In Which I Anticipate Your Criticism.
It doesn't end the debate about who's in and who's out, it only shifts it. "Ending debate" is not a priority, or even a goal. It's not even possible. At some point there has to be a cutoff, and the teams on the other side of it are going to be upset and probably feel unfairly screwed out of a position. Too bad for them.
Here the cutoff is at ten because a) It aligns with the current BCS structure, and b) It's a reasonable point beyond which adding more teams starts to produce diminishing returns. Debate about the merits of the tenth and eleventh teams is infinitely better than debate about the merits of the second and third teams, for obvious reasons. The first debate has much less influence on the final outcome.

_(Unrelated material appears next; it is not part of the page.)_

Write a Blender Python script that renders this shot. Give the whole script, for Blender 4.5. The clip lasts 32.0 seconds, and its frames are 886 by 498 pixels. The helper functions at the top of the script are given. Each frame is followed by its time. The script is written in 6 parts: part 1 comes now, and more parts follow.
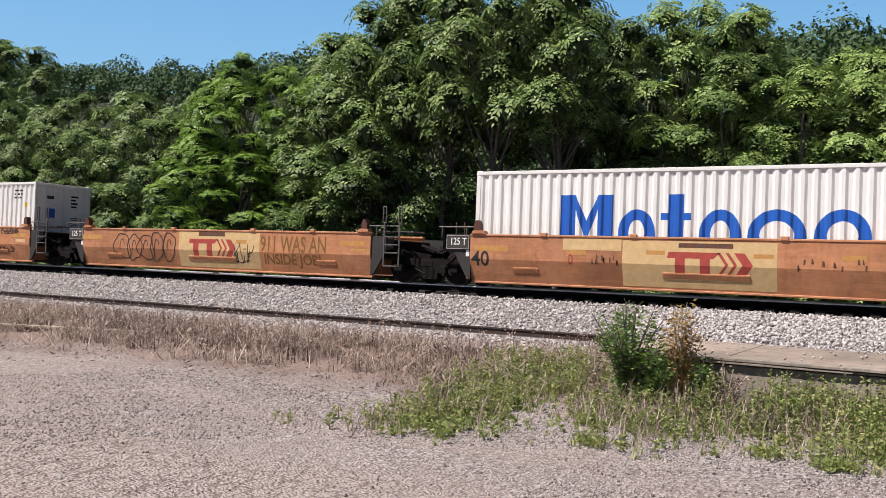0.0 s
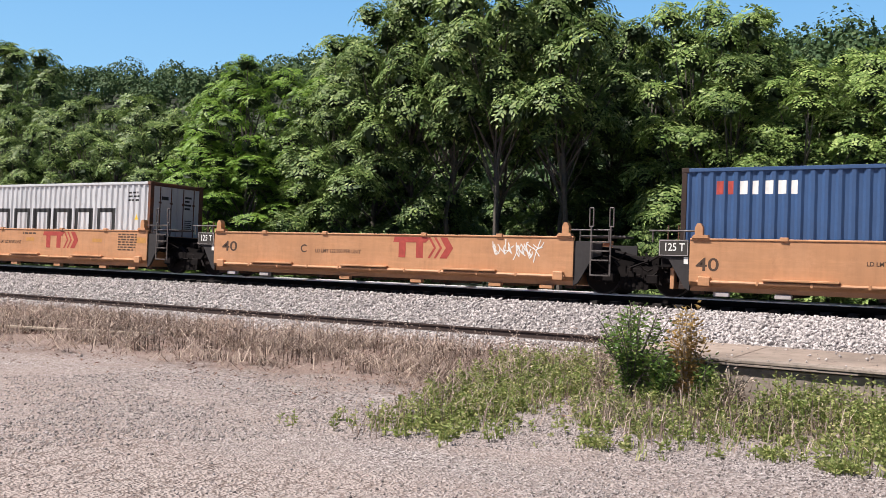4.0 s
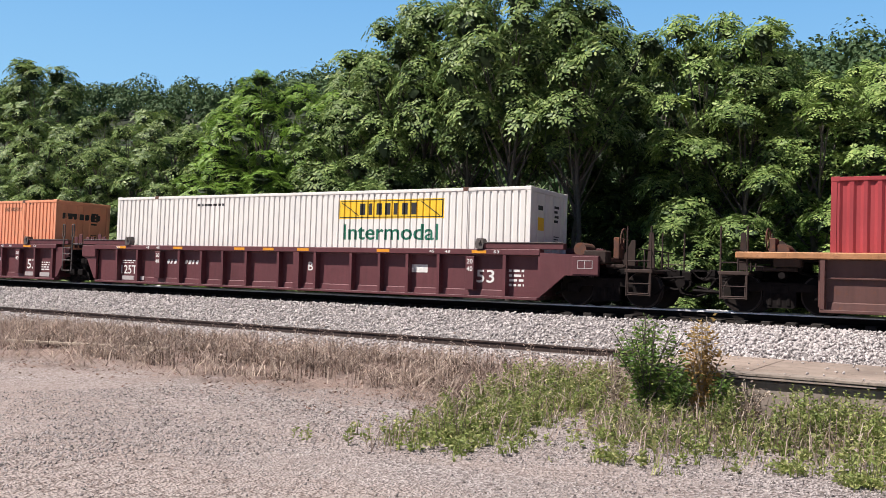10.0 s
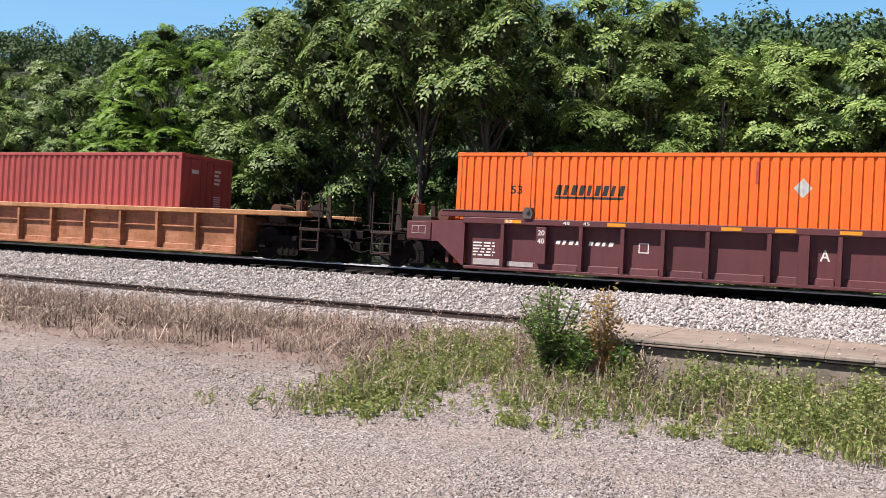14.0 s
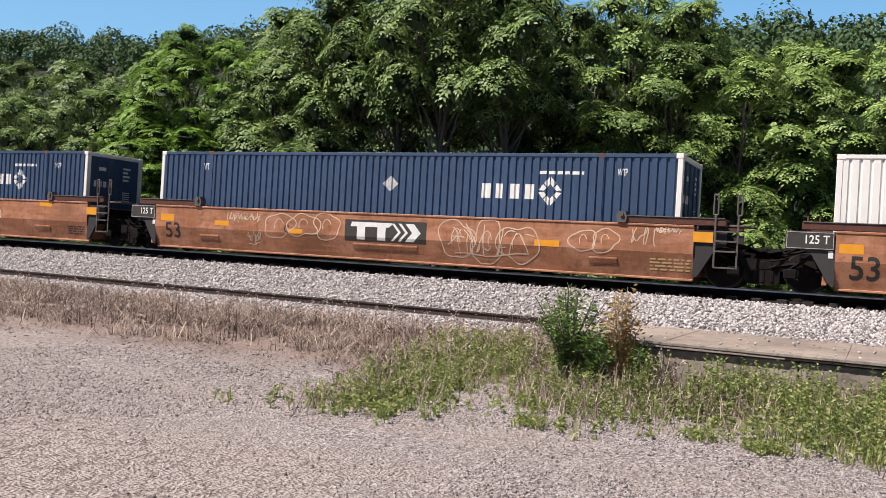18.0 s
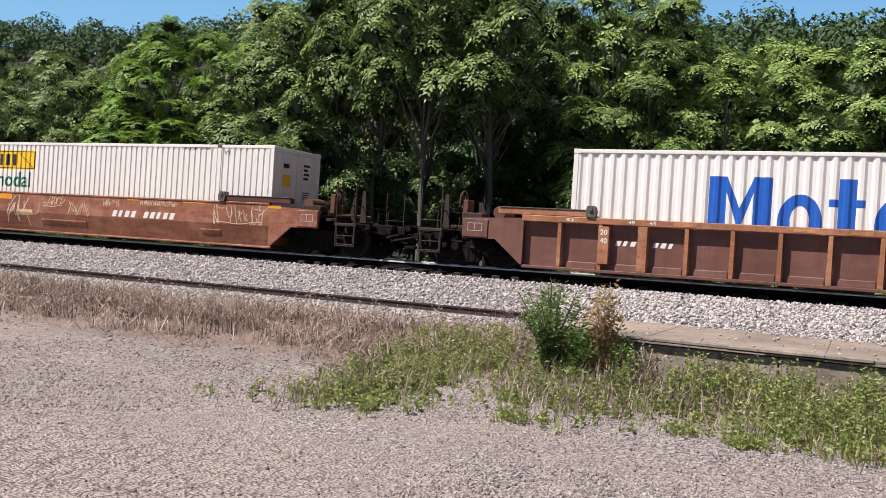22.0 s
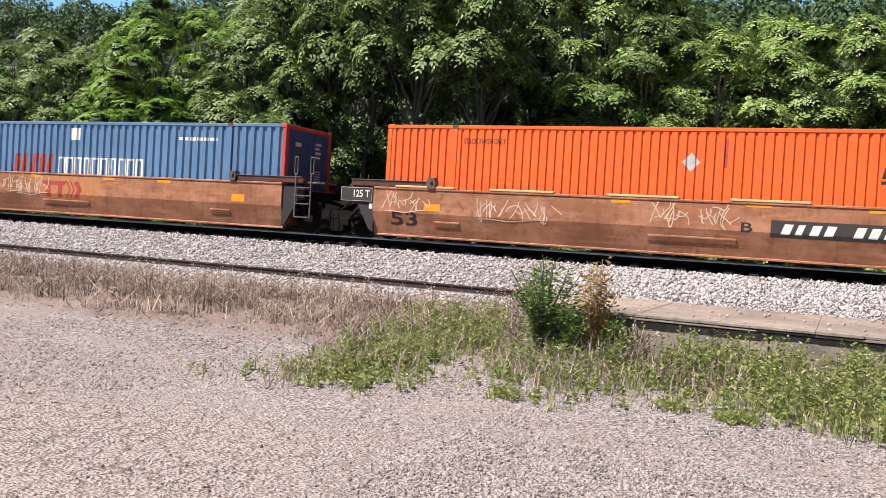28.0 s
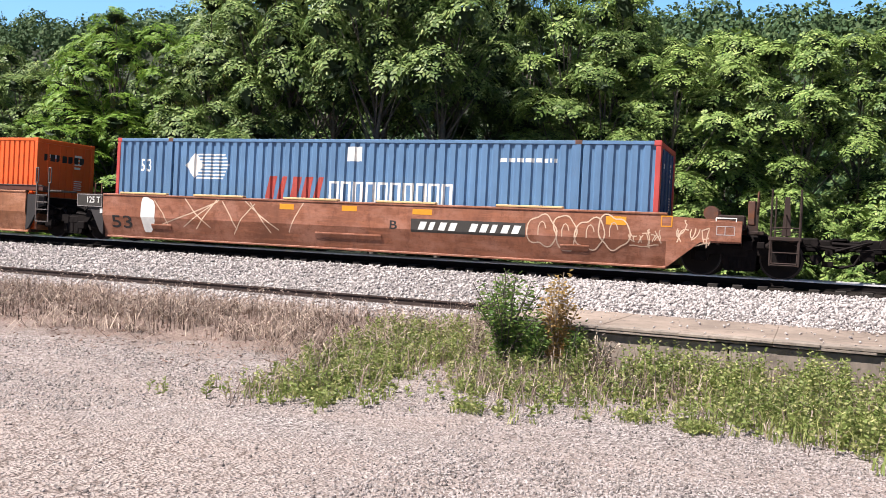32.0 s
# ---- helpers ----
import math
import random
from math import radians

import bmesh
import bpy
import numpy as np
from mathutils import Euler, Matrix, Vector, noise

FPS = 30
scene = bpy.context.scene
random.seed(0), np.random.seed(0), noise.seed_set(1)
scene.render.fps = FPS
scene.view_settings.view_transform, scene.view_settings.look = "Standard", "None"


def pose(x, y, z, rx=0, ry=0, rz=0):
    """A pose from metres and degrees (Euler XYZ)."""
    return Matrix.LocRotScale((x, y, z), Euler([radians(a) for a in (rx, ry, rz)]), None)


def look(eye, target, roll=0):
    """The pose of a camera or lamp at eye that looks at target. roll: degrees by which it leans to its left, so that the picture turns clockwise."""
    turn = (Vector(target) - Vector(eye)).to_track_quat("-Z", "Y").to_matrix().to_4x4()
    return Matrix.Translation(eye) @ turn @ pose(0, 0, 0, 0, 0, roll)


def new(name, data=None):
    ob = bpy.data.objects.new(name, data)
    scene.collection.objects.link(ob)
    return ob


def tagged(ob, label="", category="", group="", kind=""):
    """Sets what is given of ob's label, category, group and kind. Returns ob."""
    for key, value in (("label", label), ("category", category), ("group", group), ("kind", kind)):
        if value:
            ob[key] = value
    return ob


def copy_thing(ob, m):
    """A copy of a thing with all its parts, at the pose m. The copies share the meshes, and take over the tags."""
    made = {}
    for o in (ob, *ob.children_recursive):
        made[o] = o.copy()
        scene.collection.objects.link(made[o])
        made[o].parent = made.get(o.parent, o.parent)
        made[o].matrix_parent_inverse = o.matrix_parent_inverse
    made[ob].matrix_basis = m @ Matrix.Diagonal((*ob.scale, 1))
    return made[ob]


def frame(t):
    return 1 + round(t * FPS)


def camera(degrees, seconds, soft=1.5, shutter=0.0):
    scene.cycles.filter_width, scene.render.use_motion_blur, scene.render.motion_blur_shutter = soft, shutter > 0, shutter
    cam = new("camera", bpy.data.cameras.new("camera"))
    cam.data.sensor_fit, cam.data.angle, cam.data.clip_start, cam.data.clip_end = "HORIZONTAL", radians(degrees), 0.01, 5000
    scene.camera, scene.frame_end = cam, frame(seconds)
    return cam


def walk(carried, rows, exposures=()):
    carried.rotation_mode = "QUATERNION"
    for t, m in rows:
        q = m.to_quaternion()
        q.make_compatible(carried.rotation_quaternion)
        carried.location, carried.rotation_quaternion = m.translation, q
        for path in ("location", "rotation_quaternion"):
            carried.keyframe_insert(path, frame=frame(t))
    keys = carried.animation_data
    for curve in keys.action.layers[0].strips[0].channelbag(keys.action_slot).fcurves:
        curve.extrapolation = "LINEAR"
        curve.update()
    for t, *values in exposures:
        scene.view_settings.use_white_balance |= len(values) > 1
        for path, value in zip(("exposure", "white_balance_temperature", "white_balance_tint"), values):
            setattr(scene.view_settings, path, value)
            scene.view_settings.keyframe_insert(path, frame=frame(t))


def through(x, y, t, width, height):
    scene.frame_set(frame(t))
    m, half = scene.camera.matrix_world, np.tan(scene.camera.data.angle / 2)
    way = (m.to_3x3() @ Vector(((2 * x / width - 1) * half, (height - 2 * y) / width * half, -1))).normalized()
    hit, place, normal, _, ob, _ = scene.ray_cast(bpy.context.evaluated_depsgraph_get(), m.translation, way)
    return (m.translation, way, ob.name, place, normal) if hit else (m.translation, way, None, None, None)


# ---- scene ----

It leaves out smaller conference champions. The tournament fields in basketball and baseball are large enough to accommodate the MAC and Sun Belt champions, regardless of their qualifications relative to the elite teams in the nation. A tournament field in football is not. The bracket is certainly open to smaller conference teams if they meet the criteria (see Boise State), but forcing them in when they're not legitimate candidates to win corrects the bias against smaller schools too far in the opposite direction. It's a waste of time.
The selection process is still arbitrary. Inevitably, yes, to an extent. But no more so than in any other NCAA-run tournament where distinctions have to be drawn over vast differences in strengths of schedule, and the stakes are much lower than they are in the current system, which is arbitrary to a fault. Again, polls and other opinion-driven decisions are unavoidable, but have dramatically less effect on the outcome in an expanded playoff format than they do right now.
Frankly, any playoff pitch that stands the slightest chance of being feasibly implemented is an improvement on a creaky, corrupt bowl system that can barely justify its own expense. The most important step to implementing a playoff is the decision to implement a playoff, whatever its form.